Fixed rate fiasco predicted

mform estimated that customers will see their mortgage repayments increase by around £1,021 a year, if they move on to their lender’s standard variable rate (SVR).

In 2005, around 1.3 million fixed rate mortgages had been taken out on top of the 977,000 in 2004. The majority of these would have been for two and three year fixes with the market average rates for this type of mortgage being 5.18% in 2005 and 5.30% in 2004.

The average in February 2007 had increased to 5.34% and the average SVR was 6.12%, mform.co.uk says that with further rises being predicted in the Bank of England Base Rate, the average fixed rate and SVR are set to increase dramatically.

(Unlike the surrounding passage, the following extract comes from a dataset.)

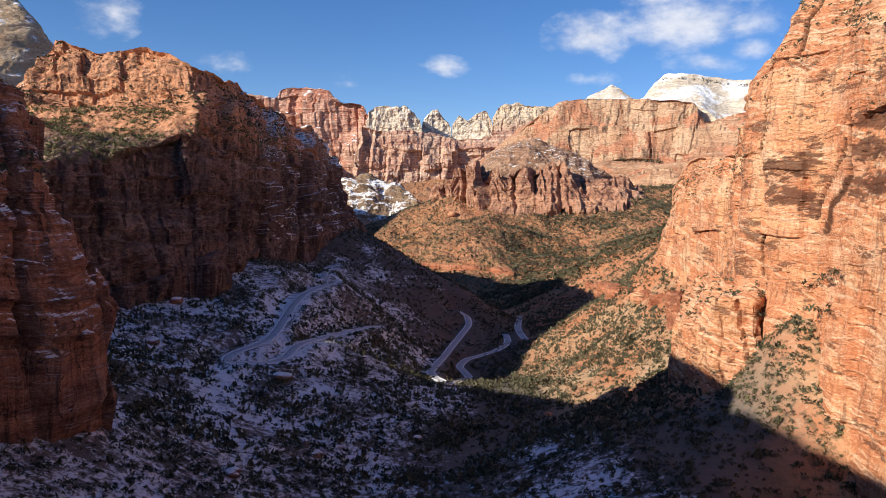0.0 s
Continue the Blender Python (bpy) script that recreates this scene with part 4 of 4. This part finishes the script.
foot_p = carve(loft([foot_low, foot_mid, foot_top, foot_back], 230, (60, 60, 8), sink=4.0), lumps=((2.4, 0.35, 4), (0.6, 0.08, 3)), strata=((0.7, 0.22), (0.25, 0.07)), warp=0.3, seed=16)
ledge = tagged(new("ledge", grid_mesh("ledge", foot_p - np.array(outcrop.location), rock_foot)), "darker sandstone ledge with patchy snow")
ledge.parent = outcrop

# thin shaded beds between the slab and the ledge
bed_foot = [(7.7, 9.9, 197.9), (8.3, 10.0, 198.3), (9.0, 9.9, 198.5), (9.8, 8.7, 198.6), (10.6, 7.3, 198.7), (12.2, 4.4, 200.2), (13.0, 2.8, 201.2)]
bed_face = [(7.9, 10.0, 198.7), (8.4, 10.0, 199.0), (8.8, 9.7, 199.2), (9.6, 8.6, 199.3), (10.5, 7.1, 199.4), (12.0, 4.5, 200.6), (13.0, 2.9, 201.4)]
bed_top = [(8.5, 10.6, 199.9), (8.9, 10.5, 200.0), (9.4, 9.9, 199.9), (10.2, 8.8, 200.0), (11.1, 7.3, 200.0), (12.5, 4.7, 201.1), (13.3, 3.0, 201.7)]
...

Francis Ghiloni, mform.co.uk marketing and business development director, said: “With further increases in the Bank of England Base Rate being predicted, people coming to the end of fixed rate deals need to act now or see their mortgage interest rates increase dramatically. For those who took out a fixed rate deal in 2005 which is coming to an end, they could see their repayments increase by £1,021 if they move on to their lender’s SVR.”

As many mortgage holders fear further increases in the Bank of England Base Rate, mform.co.uk has seen a 60 per cent increase in the number of visits to its site over the past month, when compared to January this year. Around 87 per cent of applicants have been applying for a fixed rate deal. However, mform.co.uk warns that those looking to take out a new fixed rate deal need to act quickly as some lenders are removing or repricing their offers.

Ghiloni said: “Some lenders have pulled some or all of their fixed rate deals or placed them on ‘withdrawal watch’, which means that they could be pulled at any moment. Customers whose deals are running out should research the market now because there will be fewer offers available when their deal expires. Lenders generally allow a borrower around three months to take up a deal and once an offer is made it is unusual for it to be withdrawn. However customers will normally need to pay a fee which may not be refunded if they don’t proceed

"While fixed rates are taking the bulk of the market at the moment there are still strong deals on variable rates such as ING Direct’s standard variable rate of 5.39 per cent. Applicants may also want to look at shorter-term fixes such as one-year deals if, as some experts predict, interest rates will peak this year and come down next year.

"However anyone taking out a one-year fixed rate needs to look carefully at the fees involved in changing deals and focus on the true cost of the mortgage."